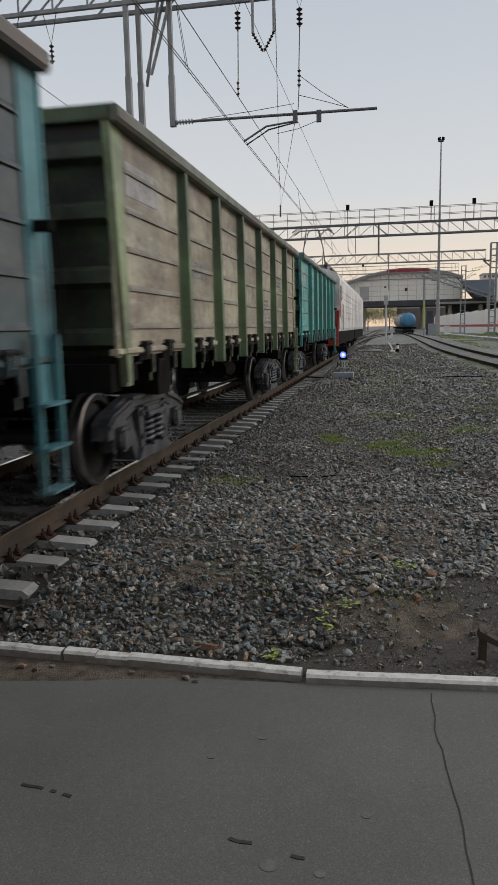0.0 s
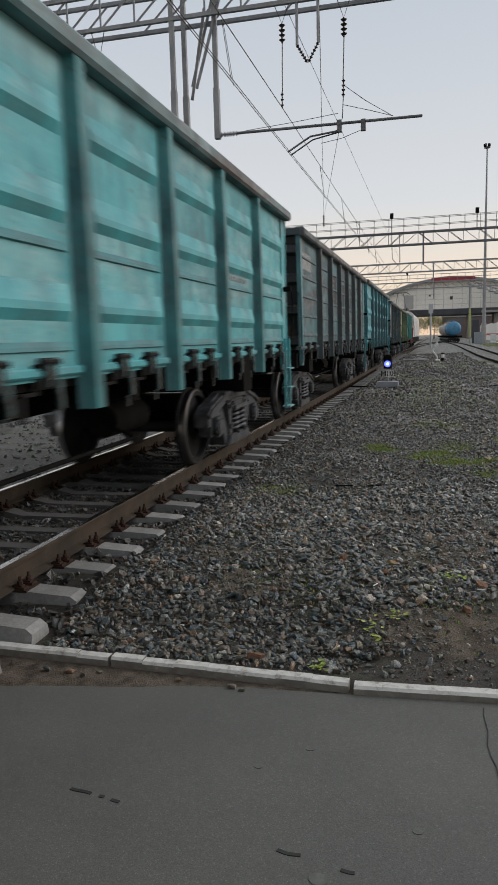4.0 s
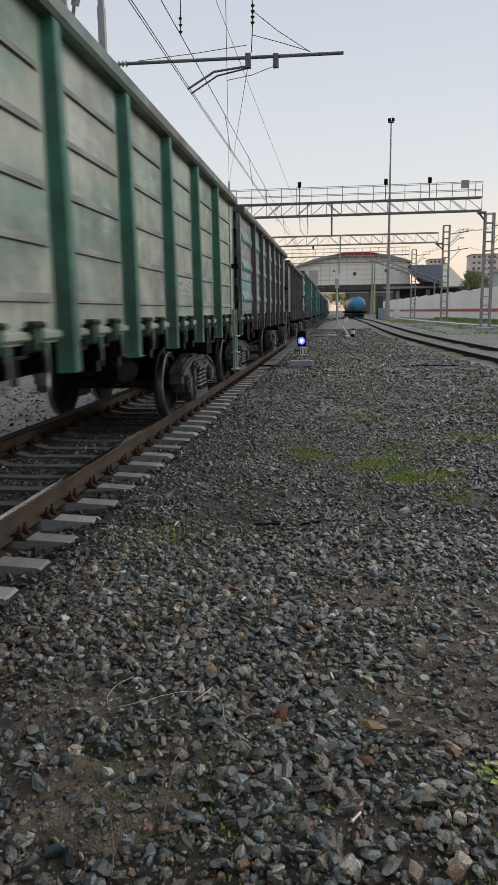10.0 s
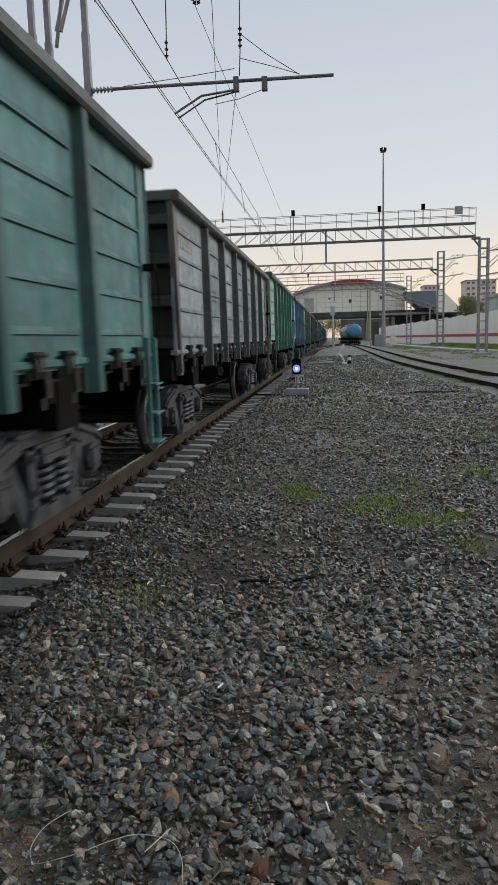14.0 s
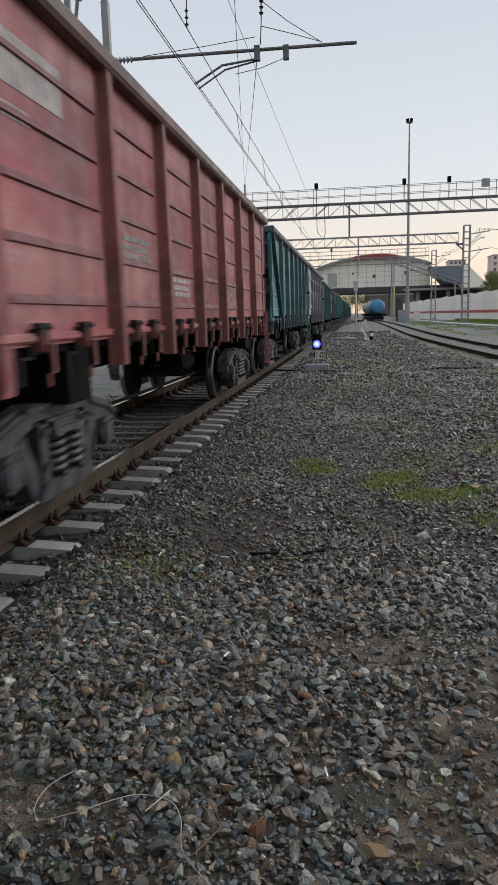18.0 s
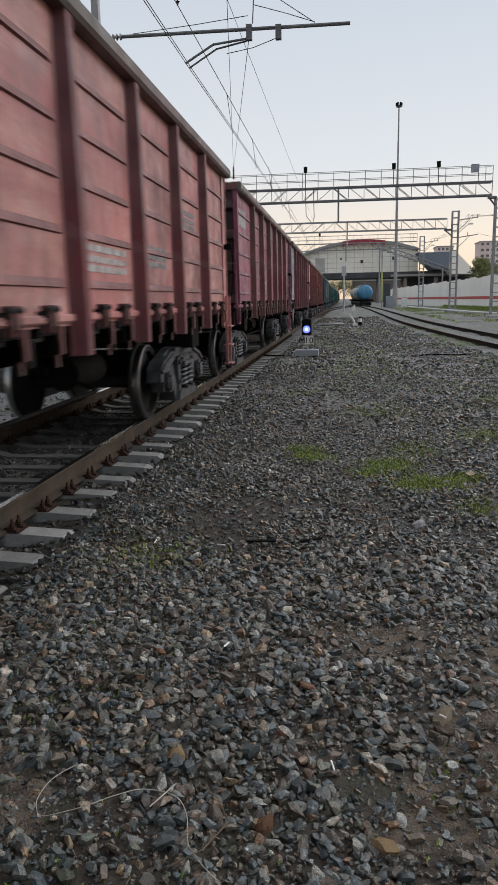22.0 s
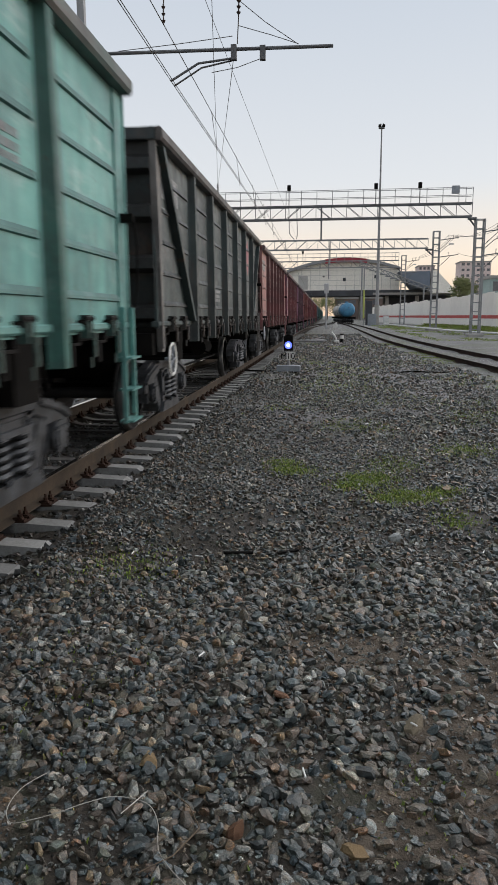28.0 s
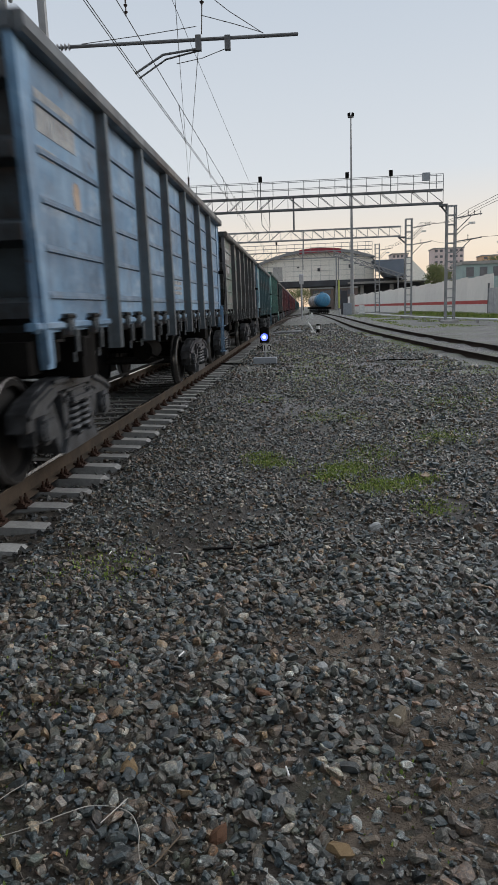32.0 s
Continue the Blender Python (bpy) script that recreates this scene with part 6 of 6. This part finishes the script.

» **Task to complete**: Output the data exactly. Pictures don't belong in the result.

» **Response below**:
0.0 s
4.0 s
10.0 s
14.0 s
18.0 s
22.0 s
28.0 s
32.0 s
Continue the Blender Python (bpy) script that recreates this scene with part 6 of 6. This part finishes the script.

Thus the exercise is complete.